Joe doesn’t believe in an afterlife, but he believes in hope. The souls of Joe’s friends and family have come home and reside in the earth of the Golem of Prague.
“‘I have been in the secrets business a long time now, Clay,’ Deasey said. ‘Take it from me, a secret is a heavy kind of chain.’”
Deasey puts Sam’s entire situation and his unhappiness in a nutshell. It’s not the work, the money, the suburbs, or his marriage to Rosa (though all of those play a small role). What makes Sam truly unhappy is that he has been trying to deny his orientation. Not until he opens up about who he is and what he wants can he be happy and free.

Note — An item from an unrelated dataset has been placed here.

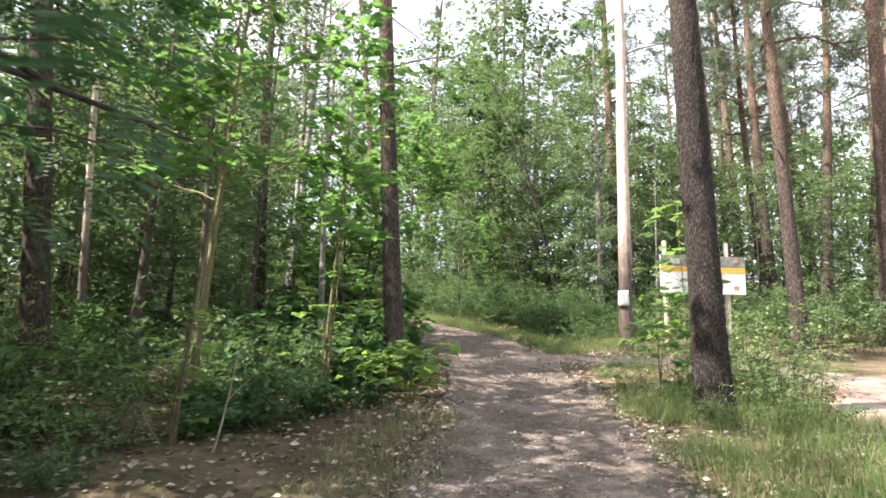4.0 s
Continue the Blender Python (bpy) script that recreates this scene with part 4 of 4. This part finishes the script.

“Dr. Frederic Wertham was an idiot; it was obvious that Batman was not intended, consciously or unconsciously, to play Robin’s corruptor: he was meant to stand in for his father, and by extension for the absent, indifferent, vanishing fathers of the comic-book-reading boys of America.”
Sam, who is gay, does not believe Wertham’s claim that there is a gay subtext underlying the relationships between superheroes and their sidekicks; rather, he sees a father/son relationship, which is something Sam missed out on during his childhood.